De acordo com sua ex-esposa, a romancista Marianne Wiggins, o casal se mudou 56 vezes, ou uma vez a cada três dias nos primeiros meses após a emissão da fatwa.
A maldição dos "versos satânicos"
A sentença de morte irrevogável emitida por Khomeini atingiu também o mundo editorial em torno de Rushdie, além de todos aqueles que entraram em contato com " Versos Satânicos".
Em 1991 o tradutor do livro para o japonês, Hitoshi Igarashi, foi morto em Tóquio. No mesmo ano também Ettore Capriolo, tradutor de "Versos satânicos" para o italiano, foi esfaqueado em sua casa em Milão. Em 1993 o editor norueguês da obra, William Nygaard, foi baleado.
Em 2008 a fatwa foi reiterada pelo sucessor de Khomeini, Alí Khamenei, e novamente em 2017 e 2019 via Twitter (rede social proibida no Irã, mas que é amplamente utilizada pelos líderes religiosos e políticos locais.

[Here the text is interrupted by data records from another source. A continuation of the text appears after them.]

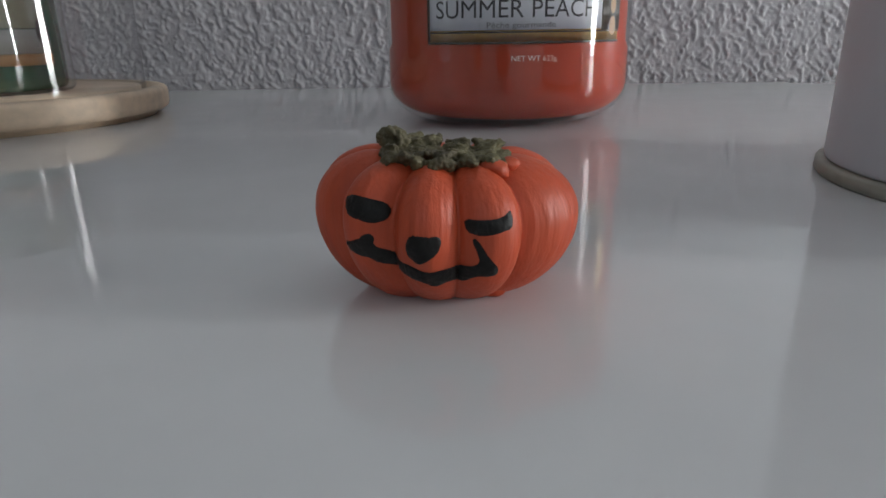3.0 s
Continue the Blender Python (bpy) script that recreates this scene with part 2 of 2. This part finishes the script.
def stucco_sheet():
    """The splattered plaster in relief, where the table meets the wall."""
    xs, zs = np.arange(-0.80, 0.56, 0.0009), np.arange(-0.01, 0.108, 0.0009)
    X, Z = np.meshgrid(xs, zs)
    wx, wz = 0.004 * lattice_noise(X * 90, Z * 90, 5), 0.004 * lattice_noise(X * 90 + 50, Z * 90, 6)
    U, V = X + wx + 0.25 * Z, Z + wz
    n1 = lattice_noise(U * 360, V * 255, 1)
    n2 = lattice_noise(U * 640 + 31, V * 580 + 7, 2)
    n3 = lattice_noise(U * 900, V * 800, 3)
    big = lattice_noise(X * 45, Z * 45, 4)
    blob = np.clip((n1 * 0.6 + n2 * 0.4 + 0.25 * (big - 0.5) - 0.50) / 0.13, 0, 1)
    h = 0.0009 * blob * blob * (3 - 2 * blob) + 0.0005 * n3 + 0.0005 * n2
    ny, nx = X.shape
    co = np.stack([X, Y1 - h, Z], -1).reshape(-1, 3)
    i = np.arange(ny * nx).reshape(ny, nx)
    faces = np.stack([i[:-1, :-1], i[:-1, 1:], i[1:, 1:], i[1:, :-1]], -1).reshape(-1, 4)
    me = bpy.data.meshes.new("stucco_relief")
    me.vertices.add(len(co))
    me.vertices.foreach_set("co", co.ravel())
    me.loops.add(faces.size)
    me.loops.foreach_set("vertex_index", faces.ravel())
    me.polygons.add(len(faces))
    me.polygons.foreach_set("loop_start", np.arange(0, faces.size, 4))
    me.polygons.foreach_set("use_smooth", np.ones(len(faces), bool))
    me.update()
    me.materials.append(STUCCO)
    return me


def structure(name, bm, mat, label, category):
    return tagged(mesh_object(name, bm, mat, None, "", False), label, category, "", "structure")


T = 0.12
wall_back = structure("wall_north", box((X0 - T, Y1, Z0), (X1 + T, Y1 + T, Z1)), UPPER, "white splattered stucco wall behind the table", "wall")
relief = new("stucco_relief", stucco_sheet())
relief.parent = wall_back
structure("floor", box((X0 - T, Y0 - T, Z0 - T), (X1 + T, Y1 + T, Z0)), FLOORING, "brown tiled floor under the table", "floor")
structure("ceiling", box((X0 - T, Y0 - T, Z1), (X1 + T, Y1 + T, Z1 + T)), CEILING, "plain white painted ceiling", "ceiling")
structure("wall_west", box((X0 - T, Y0, Z0), (X0, Y1, Z1)), PLASTER, "plain white plastered side wall", "wall")


def wall_with_opening(name, axis, at, lo, hi, a0, a1, z0, z1):
    """A wall across the given axis with one opening, of four blocks joined."""
    bm = bmesh.new()
    for (p, q, r, s) in ((lo, a0, Z0, Z1), (a1, hi, Z0, Z1), (a0, a1, Z0, z0), (a0, a1, z1, Z1)):
        b = box((at, p, r), (at + T, q, s)) if axis == "x" else box((p, at, r), (q, at + T, s))
        tmp = bpy.data.meshes.new("tmp")
        b.to_mesh(tmp)
        b.free()
        bm.from_mesh(tmp)
    return structure(name, bm, PLASTER, "plain white plastered wall with a window opening", "wall")


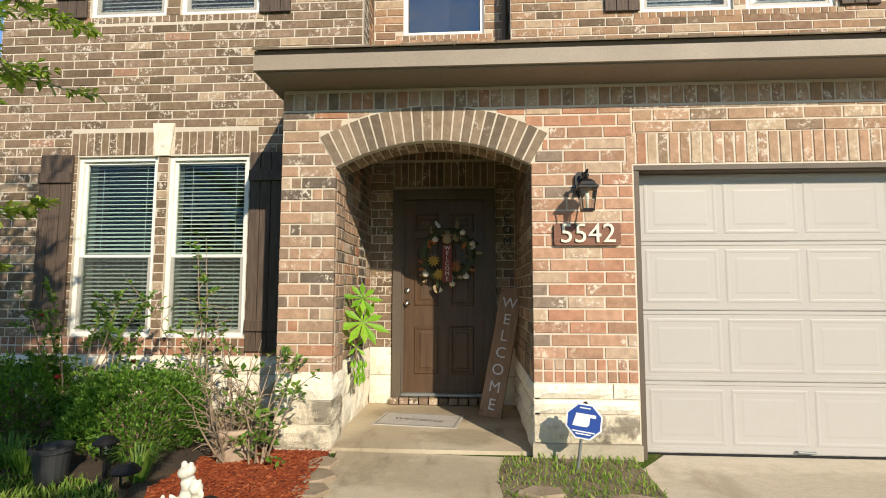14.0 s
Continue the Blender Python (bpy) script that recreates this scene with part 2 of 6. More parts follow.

Em 2015 na Feira do Livro de Frankfurt, na Alemanha, o Irã boicotou a manifestação em protesto contra a inauguração do evento, onde Rushdie era convidado de honra.
Mesmo após essa sentença de morte proclamada pelo governo iraniano, Rushdie continua escrevendo, abordando sem medo histórias e temas que mais o fascinam: do terrorismo ao ataque às Torres Gêmeas.
O penúltimo e décimo segundo livro de Rushdie, The Golden House, é uma história ambientada no período da presidência de Barack Obama à eleição de Donald Trump.